Filipino (Tagalog)
What is Filipino (Tagalog)?
Tagalog is an Austronesian language native to the Philippines, and Filipino is the standardized national version built on it. The two are close enough that most learners treat them as the same target. It uses the Latin alphabet, has phonetic spelling that is friendly to early readers, and is grammatically very different from English — verbs change to mark focus rather than tense in the way English speakers expect, and word order is flexible.
For homeschoolers this almost always comes up as a heritage language: a parent or grandparent speaks it, and the family wants the kids to keep the connection. Less commonly, families learning about Southeast Asia pick it up for cultural exposure. The curriculum landscape is real but small — a handful of children's books, a few apps (Ling, Drops have decent Tagalog tracks), YouTube channels, and Filipino TV. There is no dominant K-12 program the way there is for Spanish.
How to Learn Filipino (Tagalog)
Heritage learning works best when the language is the medium, not the subject. If anyone in the family speaks it, switch a meal or a daily routine into Tagalog and leave it there. Saturday breakfast in Tagalog, every Tagalog, for two years, will beat a textbook. Add Filipino kids' shows and songs as ambient input — Batibot, Filipino-dubbed cartoons, lullabies grandparents sing.
A few specifics.
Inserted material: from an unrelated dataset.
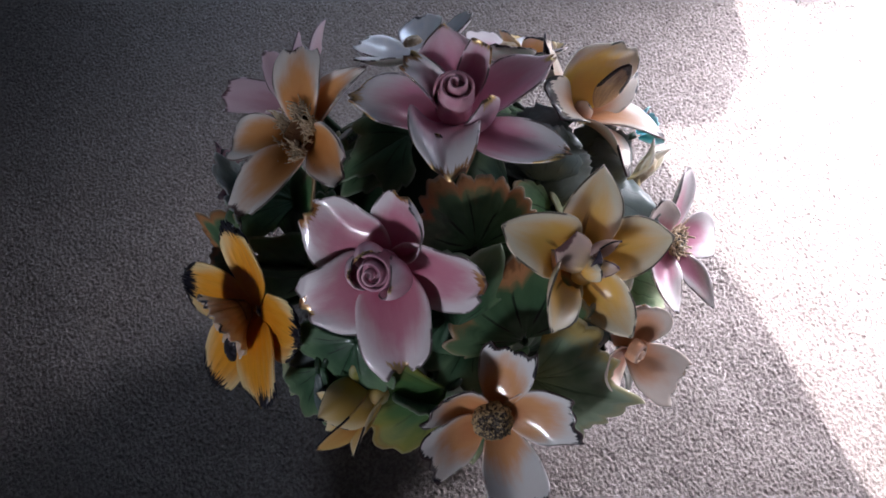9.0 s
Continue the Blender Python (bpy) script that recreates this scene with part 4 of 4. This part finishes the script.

The verb system is the hard part for English speakers; don't lead with grammar drills, lead with set phrases and high-frequency verbs in real situations, and let the patterns emerge. Use the Abakada alphabet song early — Filipino spelling is regular, so reading comes fast once the sounds are locked in. Connect with a co-op or Filipino church community if you can; weekly contact with other Tagalog-speaking kids does more than any app. And go visit the Philippines if it is at all possible — two weeks of immersion at age 10 reshapes the rest of the learning.